The reason that one approach is wrong while the other is right is left to whoever is reading this to decide, but rest assured that this doesn't actually reflect on the quality of the product, just the quality of the approach. In any case, I am convinced that interoperability and modularity to the extent that it exists in *NIX in general and Linux in particular is damning on the desktop. I've been thinking about it only a short while, but have not been able to come up with a simple, consise argument (or an enumeration thereof).

The funny thing is that almost everything we need to make Linux on the desktop a reality for more than "freaks" is sitting right there. We have some extremely brilliant people in the communities, but we aren't really there yet even after 5 or so years of accelerated development. Ubuntu was created to address these problems but it doesn't do it adequately, despite employing many genious GNOME developers. It's time for someone (in particular, someone smarter than me and more intimate with the technology) to step back and take a look at the overall structure; I think that they will discover that the seperation of layers makes layer integration dependent on message passing, and these layers of abstraction cause two things: logarithmic increase in complexity of implementation and perhaps a linear decrease in speed of the final product.

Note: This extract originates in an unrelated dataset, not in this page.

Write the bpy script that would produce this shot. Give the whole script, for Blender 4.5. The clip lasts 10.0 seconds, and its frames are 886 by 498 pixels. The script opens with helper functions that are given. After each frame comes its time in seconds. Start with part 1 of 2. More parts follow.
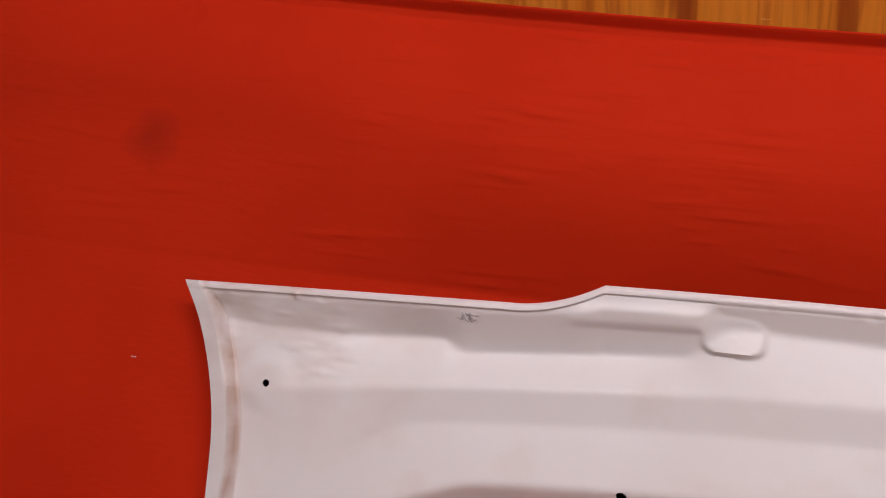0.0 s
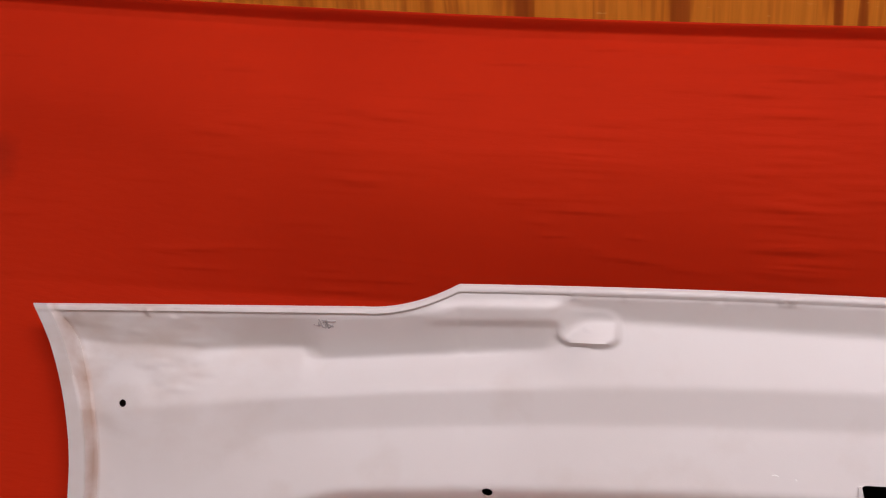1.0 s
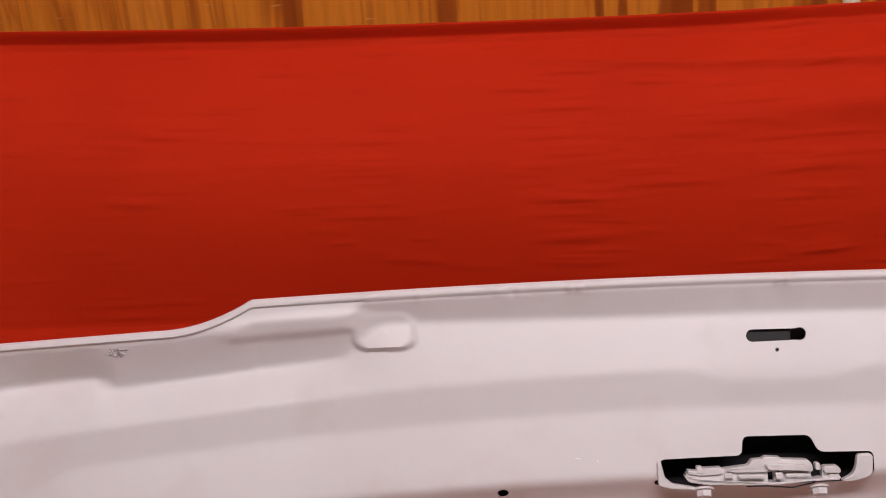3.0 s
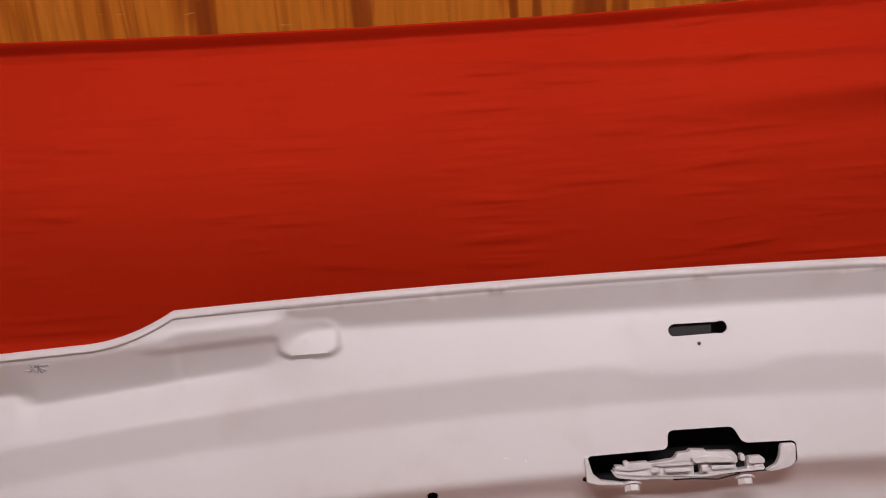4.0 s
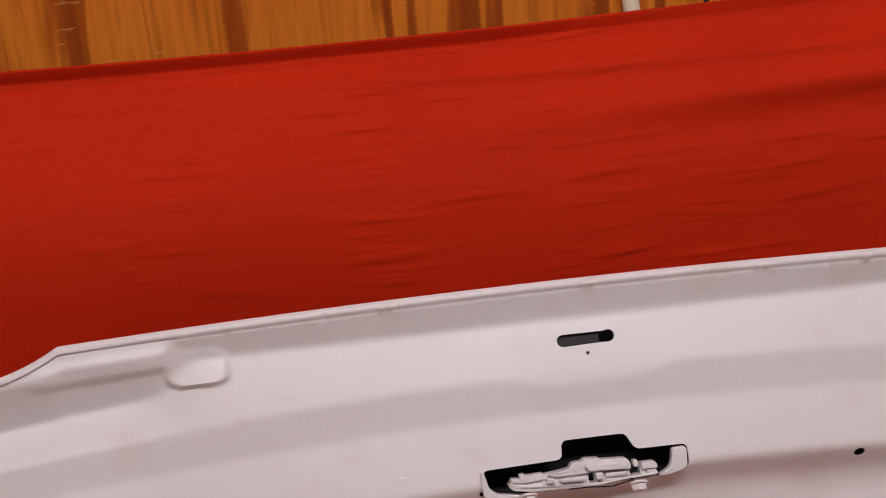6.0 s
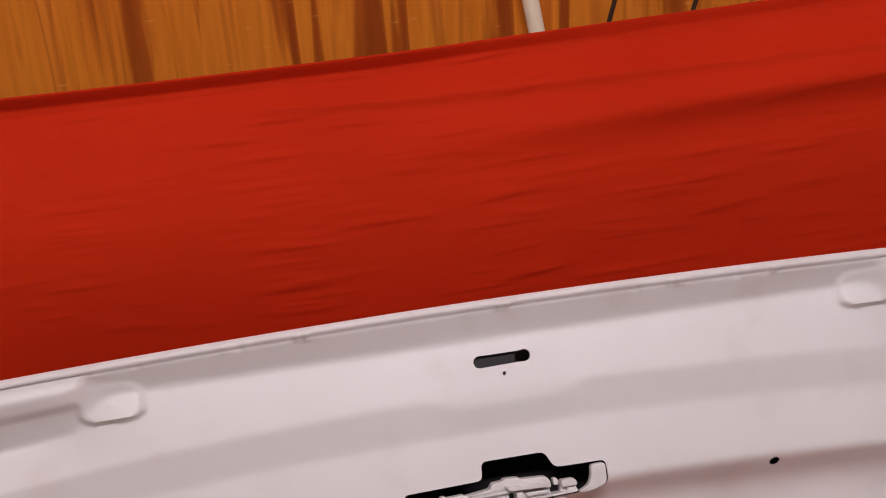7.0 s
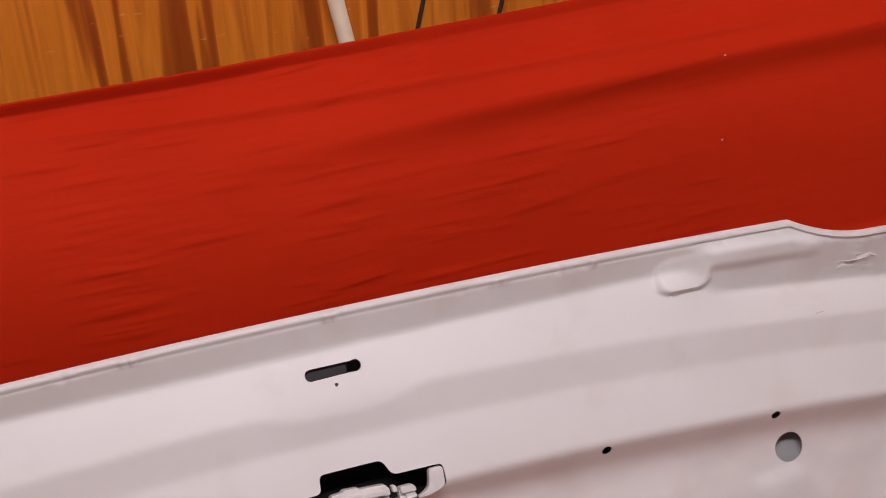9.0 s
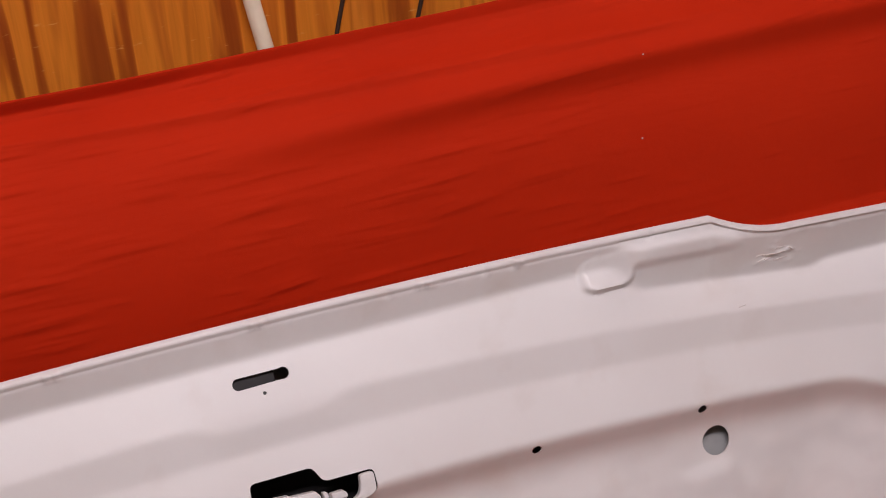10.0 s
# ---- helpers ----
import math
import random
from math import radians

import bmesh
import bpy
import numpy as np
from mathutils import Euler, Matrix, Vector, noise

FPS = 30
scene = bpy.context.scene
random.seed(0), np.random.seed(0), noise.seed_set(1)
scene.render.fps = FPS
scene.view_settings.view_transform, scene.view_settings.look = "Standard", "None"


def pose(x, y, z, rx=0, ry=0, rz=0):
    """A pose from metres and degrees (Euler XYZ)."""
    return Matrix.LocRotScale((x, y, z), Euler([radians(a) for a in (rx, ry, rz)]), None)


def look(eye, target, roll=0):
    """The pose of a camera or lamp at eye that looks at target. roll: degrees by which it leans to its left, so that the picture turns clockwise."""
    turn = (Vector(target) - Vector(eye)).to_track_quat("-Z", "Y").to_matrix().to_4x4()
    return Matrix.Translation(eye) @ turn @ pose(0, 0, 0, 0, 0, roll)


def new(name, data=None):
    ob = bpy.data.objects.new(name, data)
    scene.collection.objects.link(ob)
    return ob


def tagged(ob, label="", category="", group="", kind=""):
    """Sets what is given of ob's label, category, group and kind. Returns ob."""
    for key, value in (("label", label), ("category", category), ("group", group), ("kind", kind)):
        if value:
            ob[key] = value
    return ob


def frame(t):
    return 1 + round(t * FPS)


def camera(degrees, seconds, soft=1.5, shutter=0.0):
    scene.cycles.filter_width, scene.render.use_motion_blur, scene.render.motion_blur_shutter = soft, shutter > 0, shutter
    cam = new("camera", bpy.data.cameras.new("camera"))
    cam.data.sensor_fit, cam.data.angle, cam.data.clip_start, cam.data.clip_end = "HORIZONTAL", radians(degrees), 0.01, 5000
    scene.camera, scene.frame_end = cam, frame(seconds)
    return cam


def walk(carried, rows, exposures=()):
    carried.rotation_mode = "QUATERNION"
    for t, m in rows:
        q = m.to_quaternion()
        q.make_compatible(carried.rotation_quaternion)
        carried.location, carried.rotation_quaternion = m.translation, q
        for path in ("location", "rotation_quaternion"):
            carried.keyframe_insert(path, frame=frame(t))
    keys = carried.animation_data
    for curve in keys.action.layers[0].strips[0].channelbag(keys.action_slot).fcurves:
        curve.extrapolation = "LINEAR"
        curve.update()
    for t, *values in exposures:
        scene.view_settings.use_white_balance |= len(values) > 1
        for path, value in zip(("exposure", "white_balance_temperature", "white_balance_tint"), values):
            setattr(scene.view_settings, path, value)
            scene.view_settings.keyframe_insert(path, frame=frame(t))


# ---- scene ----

I would be interested in working on a project similar to Mockup but without the intellectual shackles of BeOS; as far as I can tell its the only way that "this endeavor" will ever end in success. A Linux distribution needs to be bult from the ground up, most likely on some existing technologies (read: existing binary package management, perhaps an existing DE) but have its own set of requirements that are more extensive than normal. Red Hat would actually be a quality candidate, but its speed deficiencies are particularly damning among Linux distros; Mandrake is a far cry, and I don't really have much experience with Libranet and others of its kind.